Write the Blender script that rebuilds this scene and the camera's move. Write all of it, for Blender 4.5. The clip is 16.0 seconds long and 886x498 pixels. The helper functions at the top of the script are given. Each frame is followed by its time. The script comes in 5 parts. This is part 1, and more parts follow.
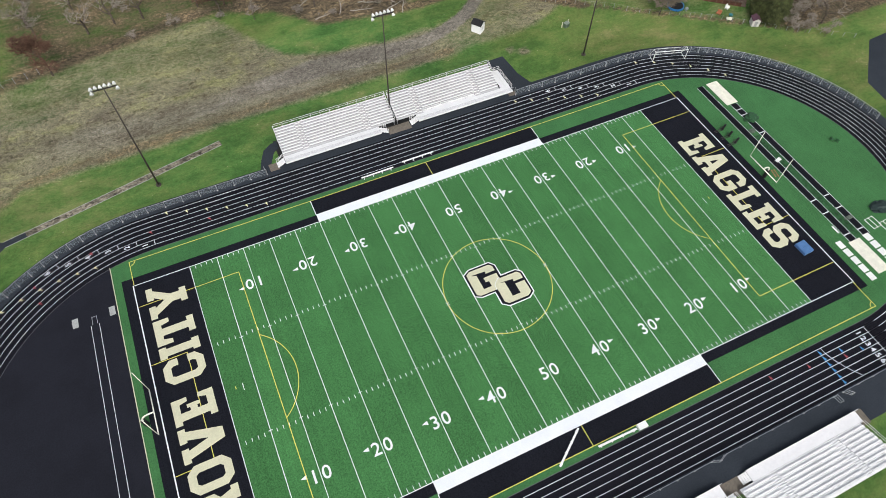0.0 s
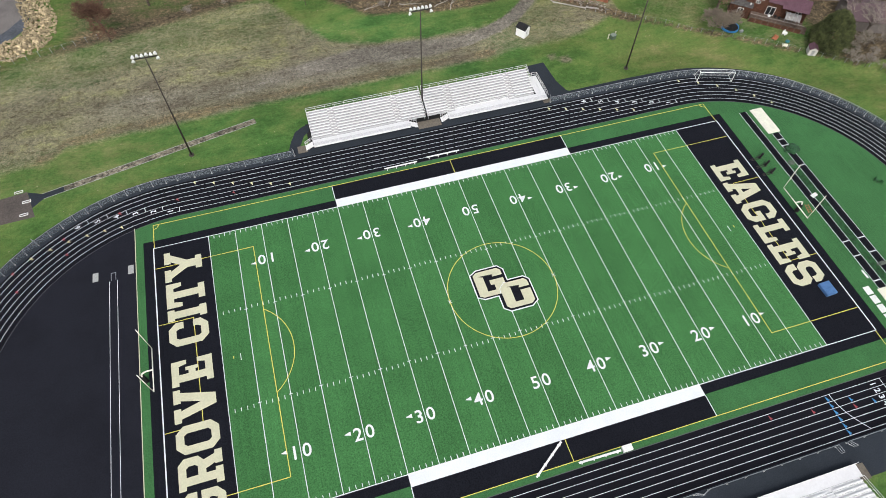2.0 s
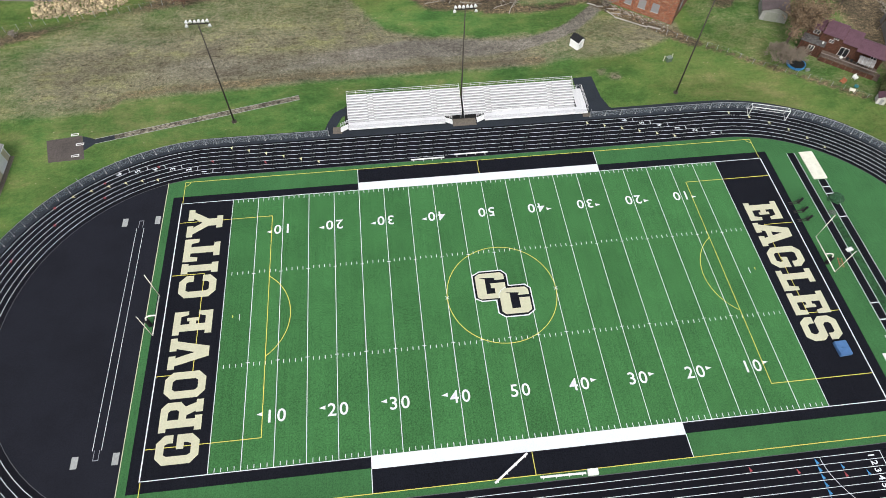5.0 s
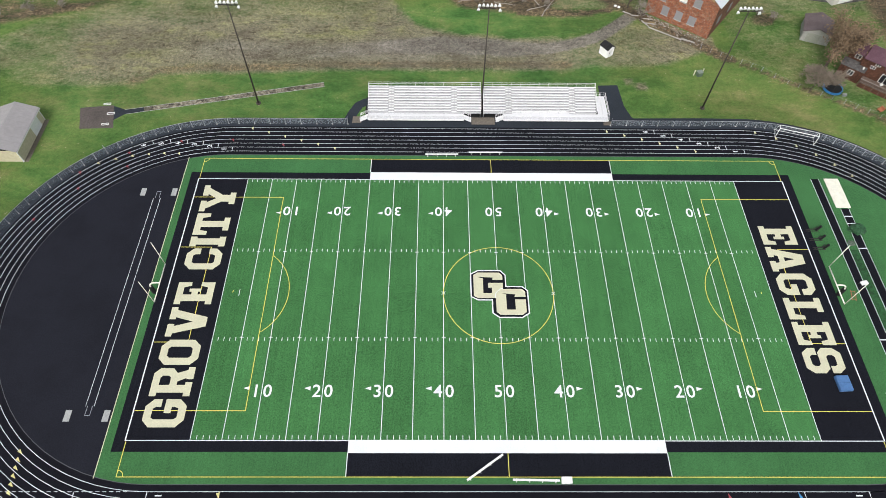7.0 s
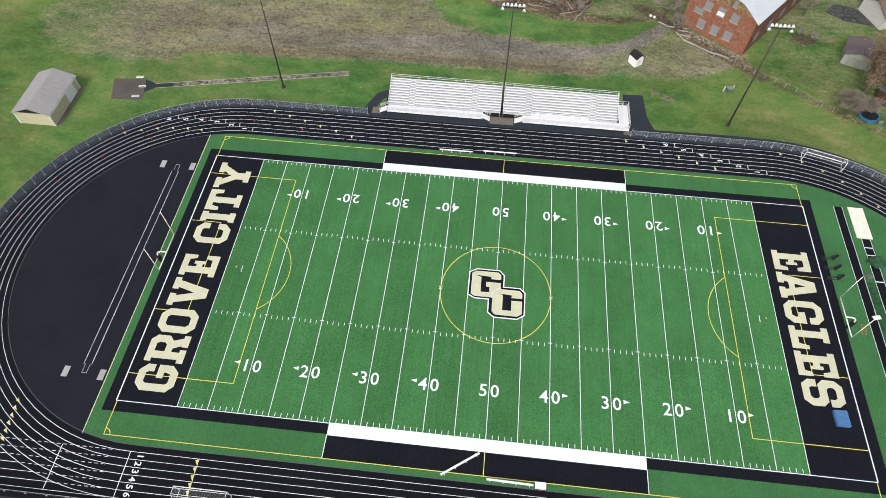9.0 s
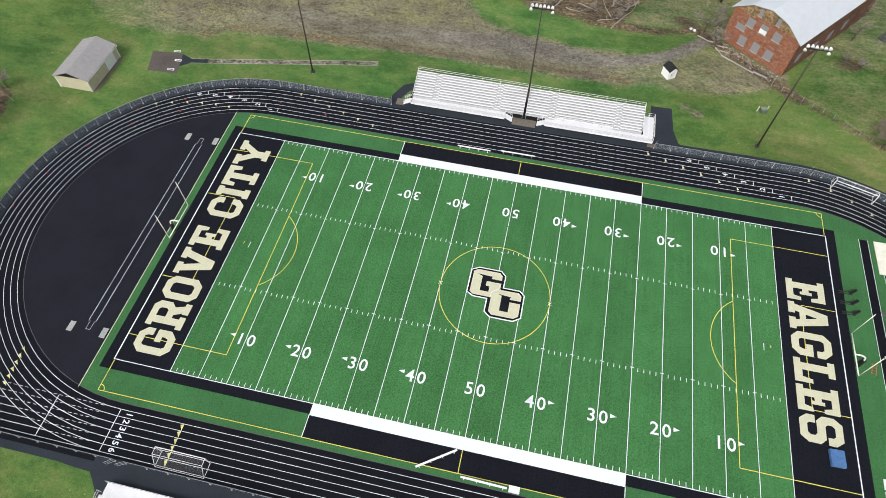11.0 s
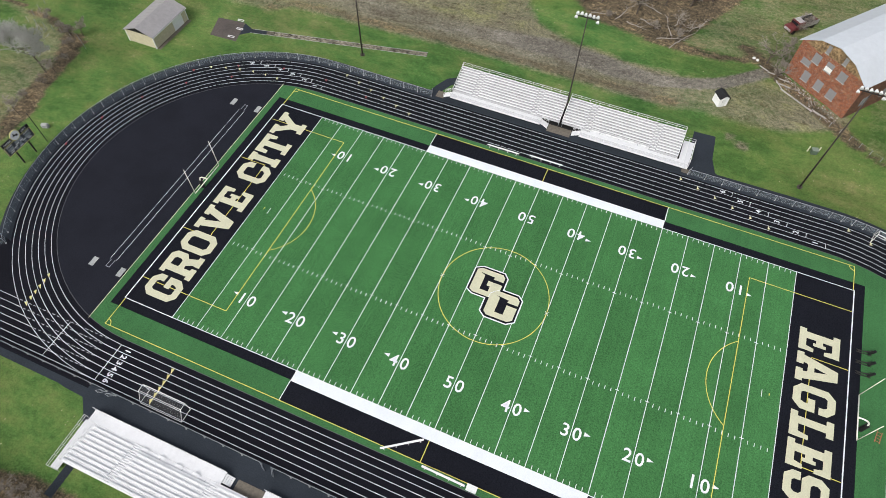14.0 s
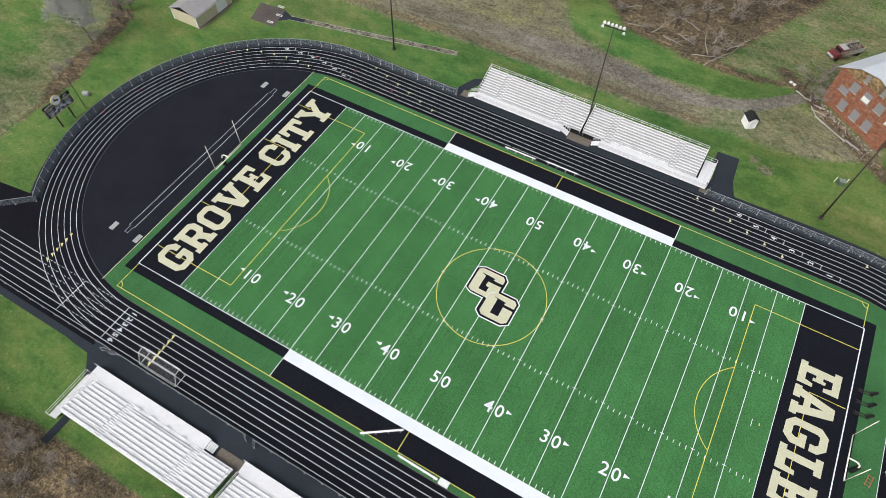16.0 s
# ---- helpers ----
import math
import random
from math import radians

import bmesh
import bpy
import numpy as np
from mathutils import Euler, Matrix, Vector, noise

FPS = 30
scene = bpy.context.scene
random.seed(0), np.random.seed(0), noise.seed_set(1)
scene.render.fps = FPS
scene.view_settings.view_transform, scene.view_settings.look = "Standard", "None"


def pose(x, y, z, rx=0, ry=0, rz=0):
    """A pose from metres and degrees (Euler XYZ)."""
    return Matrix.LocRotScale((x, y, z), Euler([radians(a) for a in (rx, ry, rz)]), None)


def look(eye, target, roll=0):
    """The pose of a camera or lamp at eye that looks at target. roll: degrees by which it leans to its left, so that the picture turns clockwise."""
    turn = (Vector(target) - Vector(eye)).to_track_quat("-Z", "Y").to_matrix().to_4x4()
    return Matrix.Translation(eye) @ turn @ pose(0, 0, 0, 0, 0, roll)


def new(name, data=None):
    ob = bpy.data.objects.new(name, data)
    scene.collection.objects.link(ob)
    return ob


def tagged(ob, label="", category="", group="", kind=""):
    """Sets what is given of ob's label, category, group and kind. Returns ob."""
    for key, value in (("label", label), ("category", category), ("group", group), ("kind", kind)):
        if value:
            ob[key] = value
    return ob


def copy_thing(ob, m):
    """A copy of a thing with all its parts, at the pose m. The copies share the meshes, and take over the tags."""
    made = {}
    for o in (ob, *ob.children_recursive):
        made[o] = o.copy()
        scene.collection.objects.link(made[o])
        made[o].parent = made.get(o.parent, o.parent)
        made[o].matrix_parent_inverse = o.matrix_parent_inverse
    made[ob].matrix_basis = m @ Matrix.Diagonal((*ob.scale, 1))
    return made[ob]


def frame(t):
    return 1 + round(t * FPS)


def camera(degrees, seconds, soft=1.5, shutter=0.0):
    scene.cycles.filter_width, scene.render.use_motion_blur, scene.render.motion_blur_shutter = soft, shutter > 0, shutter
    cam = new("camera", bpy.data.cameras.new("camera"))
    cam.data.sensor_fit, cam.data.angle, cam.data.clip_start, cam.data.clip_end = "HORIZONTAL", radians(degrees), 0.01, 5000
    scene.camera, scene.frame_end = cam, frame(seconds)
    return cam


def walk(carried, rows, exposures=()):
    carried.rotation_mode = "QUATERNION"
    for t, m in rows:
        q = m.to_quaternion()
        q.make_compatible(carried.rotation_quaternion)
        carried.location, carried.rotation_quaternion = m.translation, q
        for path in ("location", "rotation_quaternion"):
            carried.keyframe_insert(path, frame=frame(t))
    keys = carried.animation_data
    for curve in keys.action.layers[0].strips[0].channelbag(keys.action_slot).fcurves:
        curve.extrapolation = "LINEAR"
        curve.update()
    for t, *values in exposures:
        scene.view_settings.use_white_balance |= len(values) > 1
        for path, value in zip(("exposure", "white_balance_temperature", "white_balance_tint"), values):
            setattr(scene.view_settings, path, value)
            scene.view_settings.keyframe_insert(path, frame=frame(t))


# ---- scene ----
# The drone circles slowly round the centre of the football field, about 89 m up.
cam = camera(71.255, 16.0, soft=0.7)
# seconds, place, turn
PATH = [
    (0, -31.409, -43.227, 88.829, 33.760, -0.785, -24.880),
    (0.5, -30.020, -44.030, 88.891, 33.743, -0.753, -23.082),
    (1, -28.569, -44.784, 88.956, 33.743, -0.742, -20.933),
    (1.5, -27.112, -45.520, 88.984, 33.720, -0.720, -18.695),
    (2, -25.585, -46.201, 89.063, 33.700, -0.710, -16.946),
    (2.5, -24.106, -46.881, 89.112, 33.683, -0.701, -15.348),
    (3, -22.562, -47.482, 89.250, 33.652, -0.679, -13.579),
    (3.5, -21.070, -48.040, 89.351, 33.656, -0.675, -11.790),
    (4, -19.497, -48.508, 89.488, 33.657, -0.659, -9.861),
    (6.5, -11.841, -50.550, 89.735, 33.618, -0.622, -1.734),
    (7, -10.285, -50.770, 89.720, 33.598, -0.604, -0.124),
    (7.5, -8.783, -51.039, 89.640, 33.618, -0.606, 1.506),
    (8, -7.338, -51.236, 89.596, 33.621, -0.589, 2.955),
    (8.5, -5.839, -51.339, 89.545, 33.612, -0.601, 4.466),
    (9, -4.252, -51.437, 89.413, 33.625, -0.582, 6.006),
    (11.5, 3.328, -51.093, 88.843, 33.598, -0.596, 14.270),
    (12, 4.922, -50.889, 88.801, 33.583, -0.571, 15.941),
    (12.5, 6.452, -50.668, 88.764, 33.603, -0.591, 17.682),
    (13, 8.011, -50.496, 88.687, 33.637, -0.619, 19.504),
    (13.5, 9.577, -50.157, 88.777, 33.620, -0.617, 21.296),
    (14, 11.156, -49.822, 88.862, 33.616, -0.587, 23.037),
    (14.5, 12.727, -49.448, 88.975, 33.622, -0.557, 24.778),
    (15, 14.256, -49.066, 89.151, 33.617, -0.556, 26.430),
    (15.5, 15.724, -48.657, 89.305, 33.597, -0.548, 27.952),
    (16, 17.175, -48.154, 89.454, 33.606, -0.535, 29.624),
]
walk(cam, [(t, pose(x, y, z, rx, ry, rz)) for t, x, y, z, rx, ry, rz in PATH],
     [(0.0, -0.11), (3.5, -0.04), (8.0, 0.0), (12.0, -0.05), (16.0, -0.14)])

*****

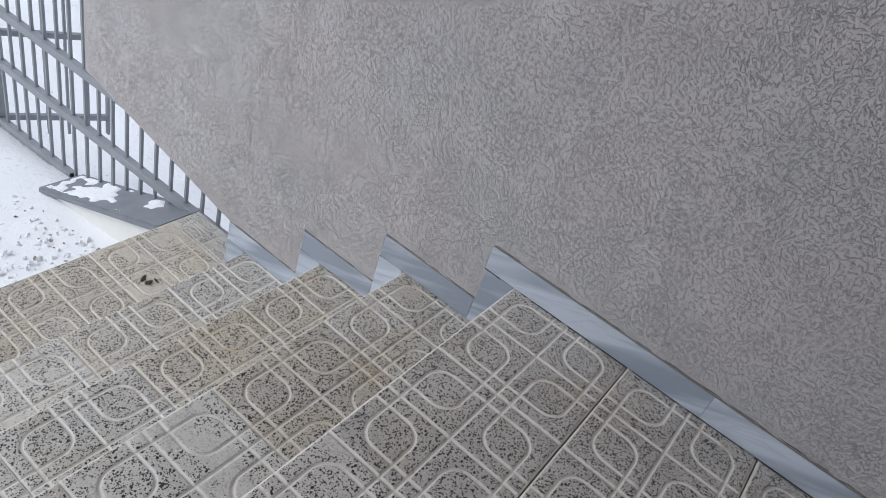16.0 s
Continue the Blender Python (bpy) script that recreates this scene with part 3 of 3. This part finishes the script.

*****

* **WHAT NEEDS TO BE DONE**: Within the listing above, extract exactly the lines that run from the one containing "Write the Blender" through the one containing "scene = bpy.context.scene", excluding any pictures.

* **REPLY**:
Write the Blender script that rebuilds this scene and the camera's move. Write all of it, for Blender 4.5. The clip is 16.0 seconds long and 886x498 pixels. The helper functions at the top of the script are given. Each frame is followed by its time. The script comes in 5 parts. This is part 1, and more parts follow.
0.0 s
2.0 s
5.0 s
7.0 s
9.0 s
11.0 s
14.0 s
16.0 s
# ---- helpers ----
import math
import random
from math import radians

import bmesh
import bpy
import numpy as np
from mathutils import Euler, Matrix, Vector, noise

FPS = 30
scene = bpy.context.scene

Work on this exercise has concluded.